Question

An outbreak of chickenpox hit the local public schools. Approximately \[15\%\] of the male and female juniors and \[25\%\] of the male and female seniors are the currently healthy, \[35\%\] of the male and the female juniors and \[30\%\] of the male and female seniors are currently sick, and \[50\%\] of the male and female juniors and \[45\%\] of the male and female seniors are carriers of the chicken pox. There are \[100\] male juniors, \[80\] male seniors ,\[120\] female juniors and \[100\] female seniors. Using two matrices and one matrix equation, find out how many males and how many females are healthy, sick and carriers.

Answer 1

Hint: In order to find the number of females and males that are healthy, sick and carriers, we must be considering two matrices in which one of the matrix would be representing the number of females and males in two different rows and the other matrix would be representing the number of seniors and juniors who are healthy, sick and carriers. Upon solving these two matrices we will be obtaining the required values.

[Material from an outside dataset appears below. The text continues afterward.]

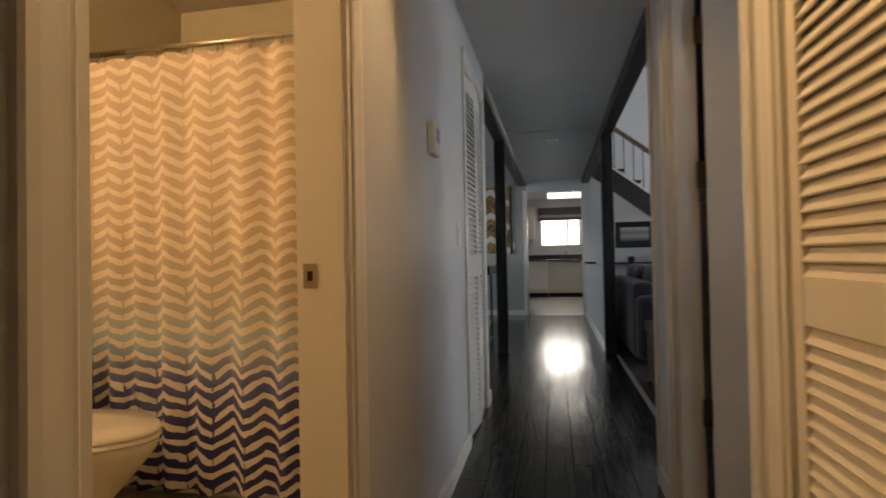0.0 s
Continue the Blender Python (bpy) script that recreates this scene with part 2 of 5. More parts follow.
MARBLE_Y = mat("cream_cultured_marble", (0.78, 0.68, 0.46), 0.16, var=0.06, scale=4, coat=0.3)
BLACK = mat("black_plastic", (0.012, 0.012, 0.013), 0.4)
WHITE_PL = mat("white_plastic", (0.74, 0.74, 0.73), 0.4, var=0.01)

# ---- light ----
world = bpy.data.worlds.new("overcast_sky")
scene.world = world
world.use_nodes = True
sky = world.node_tree.nodes.new("ShaderNodeTexSky")
sky.sky_type, sky.sun_disc = "NISHITA", False
sky.sun_elevation, sky.sun_rotation = radians(40), radians(60)
back = world.node_tree.nodes["Background"]
back.inputs["Strength"].default_value = 0.12
world.node_tree.links.new(sky.outputs["Color"], back.inputs["Color"])
sun_data = bpy.data.lights.new("sun", "SUN")
sun_data.energy, sun_data.angle, sun_data.color = 1.2, radians(12), (1.0, 0.96, 0.9)
sun = new("sun", sun_data)
sun.matrix_basis = look((0, 0, 0), (-math.sin(radians(60)) * math.cos(radians(40)), -math.cos(radians(60)) * math.cos(radians(40)), -math.sin(radians(40))))


def window_light(name, at, to, w, h, watts, color):
    """The sky's light in a window's opening."""
    d = bpy.data.lights.new(name, "AREA")
    d.shape, d.size, d.size_y, d.energy, d.color = "RECTANGLE", w, h, watts, color
    ob = new(name, d)
    ob.matrix_basis = look(at, to)
    return ob


DAY = (0.66, 0.80, 1.0)
window_light("daylight_bedroom_east", (5.25, 2.6, 1.5), (0, 2.6, 1.4), 2.2, 2.0, 285, DAY)
window_light("daylight_bedroom_south", (3.66, 1.2, 1.5), (3.66, 5, 1.4), 2.4, 2.0, 135, DAY)
# living side: daylight from an assumed opening that stays out of view
window_light("added_daylight_living", (6.2, 8.5, 1.6), (0, 8.5, 1.2), 4.2, 2.2, 185, (0.55, 0.74, 1.0))
# dining side: lamp added in an unseen opening to brighten the room
window_light("added_daylight_dining", (-4.8, 9.0, 1.5), (0, 9.0, 1.2), 3.2, 1.8, 125, DAY)
window_light("daylight_kitchen", (0.16, 17.3, 1.75), (0.16, 12, 1.3), 1.6, 1.4, 70, (0.88, 0.94, 1.0))


def lamp_light(name, at, watts, color, r=0.03):
    d = bpy.data.lights.new(name, "POINT")
    d.energy, d.color, d.shadow_soft_size = watts, color, r
    ob = new(name, d)
    ob.location = at
    return ob


WARM = (1.0, 0.65, 0.34)
lamp_light("vanity_light_glow", (-1.89, 3.45, 1.93), 79, WARM, 0.09)
for i, (y, ty, tx, w) in enumerate(((4.05, 3.2, 0.35, 26), (4.33, 3.1, -0.45, 40), (4.61, 5.0, 0.3, 9))):
    d_ = bpy.data.lights.new("track_spot", "SPOT")
    d_.energy, d_.color, d_.spot_size, d_.spot_blend, d_.shadow_soft_size = w, (1.0, 0.66, 0.34), radians(110), 0.7, 0.035
    new("track_spot", d_).matrix_basis = look((-0.02, y - 0.02, 2.06), (tx, ty, 0.6))

# ---- setting ----
HL, HR, HC = -0.48, 0.40, 2.25          # hall faces and ceiling
BE, BW, BN, BS = -0.60, -2.13, 5.53, 2.55  # bathroom faces
RW, RE, RN, RS, RC = 0.50, 4.57, 5.08, 1.85, 2.40  # bedroom faces and ceiling

floor_bm = bx(-4.6, 6.2, 1.6, 12.0, -0.12, -0.012)
floor = tagged(part("floor", floor_bm, FLOORW), "dark ebony-stained oak plank floor with visible grain", "floor", kind="structure")

# hall
wall("wall_hall_west", "x", BE, HL, 1.6, 6.45, -0.012, 2.6, [(3.18, 3.91, -0.02, 2.03), (5.58, 6.30, -0.02, 2.02)], PAINT_HALL, "pale grey painted hall wall with soft sheen")
wall("wall_hall_east", "x", HR, RW, 1.6, 5.20, -0.012, 2.6, [(3.08, 3.91, -0.02, 2.03), (4.085, 4.94, -0.02, 2.03)], PAINT_HALL, "pale painted hall wall beside the doors")
wall("wall_hall_south", "y", 1.5, 1.6, -0.6, 0.6, -0.012, 2.6, [], PAINT_HALL, "plain end wall of the hall")
tagged(part("ceiling_hall", bx(HL, 0.454, 1.6, 12.0, HC, HC + 0.05), CEILING_W), "low white painted hall ceiling", "ceiling", kind="structure")

# bathroom
wall("wall_bath_west", "x", BW - 0.1, BW, BS, BN, -0.012, 2.6, [], PAINT_BATH, "cream painted bathroom wall")
wall("wall_bath_north", "y", BN, BN + 0.08, BW - 0.1, BE, -0.012, 2.6, [], PAINT_BATH, "cream painted wall behind the bathtub")
wall("wall_bath_south", "y", BS - 0.1, BS, BW - 0.1, BE, -0.012, 2.6, [], PAINT_BATH, "cream painted bathroom end wall")
tagged(part("bath_wall_east_skin", bx(BE - 0.004, BE, BS, 3.18, 0, 2.6), PAINT_BATH), "cream paint on the inside of the bathroom wall", "wall", kind="structure")
tagged(part("bath_wall_east_skin", bx(BE - 0.004, BE, 3.91, BN, 0, 2.6), PAINT_BATH), "cream paint on the inside of the bathroom wall", "wall", kind="structure")
tagged(part("bath_wall_east_skin", bx(BE - 0.004, BE, 3.18, 3.91, 2.03, 2.6), PAINT_BATH), "cream paint above the bathroom door", "wall", kind="structure")
tagged(part("ceiling_bath", bx(BW, BE, BS, BN, 2.44, 2.5), mat("cream_ceiling", (0.66, 0.63, 0.55), 0.85, bump=0.2, bscale=150)), "cream painted bathroom ceiling", "ceiling", kind="structure")
tagged(part("floor_bath", bx(BW, BE, BS, BN, -0.01, 0.004), mat("beige_vinyl", (0.42, 0.36, 0.28), 0.35, var=0.1)), "beige bathroom floor", "floor", kind="structure")

# left closet
wall("wall_closet", "x", -1.25, -1.17, BN + 0.08, 6.45, -0.012, 2.6, [], PAINT_HALL, "plain closet back wall")
wall("wall_closet_north", "y", 6.37, 6.45, -1.17, BE, -0.012, 2.6, [], PAINT_HALL, "plain closet side wall")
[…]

Complete step-by-step solution:
Now let us learn about matrices. A matrix is generally an array of numbers. It can have a desirable number of rows and columns. We can perform operations such as addition, subtraction, multiplying a matrix to another matrix or multiplying a matrix to a constant, division and also transposition of a matrix. There are different types of matrices. They are: null matrix, identity matrix, upper triangular matrix, lower triangular matrix , square matrix, rectangular matrix etc.
Now let us start solving our given problem.
Firstly let us represent the matrix for the number of males and females of both senior and junior.
The matrix would be,
\[\left[ \begin{matrix}
   100 & 80 \\
   120 & 100 \\
\end{matrix} \right]\]
Here the first row represents males and the second row represents females.
Now let us represent the second matrix of seniors and juniors who are healthy, sick and carriers.
The matrix we get is,
\[\left[ \begin{matrix}
  &\text{0.15}&\text{0.35}&\text{0.50} \\
 & \text{0.25}&\text{0.30}&\text{0.45} \\
\end{matrix} \right]\]
Here the first row represents the juniors and the second row represents the seniors regarding the healthy, sick and carriers.
Now in order to find the total number let us multiply the matrices. We get,
\[\left[ \begin{matrix}
   100 & 80 \\
   120 & 100 \\
\end{matrix} \right]\times \left[ \begin{matrix}
  & \text{0.15}&\text{0.35}&\text{0.50} \\
 & \text{0.25}&\text{0.30}&\text{0.45} \\
\end{matrix} \right]\]
Upon solving this,
\[\left[ \begin{matrix}
  & 35 & 59 & 86 \\
 & 43 & 72 & 105 \\
\end{matrix} \right]\]
So we get \[35\] healthy males, \[\text{59}\] sick males and \[\text{86}\] carrier males, \[\text{43}\] healthy females, \[\text{72}\] sick females and \[\text{105}\] female carriers.

Note: While multiplying the matrices, we must always consider the first row of the first matrix and the first column of the second matrix. We must be aware regarding the representation of elements in the matrix as well as the criteria. We can apply the concept of matrices in computer graphics, electromagnetism, optics etc.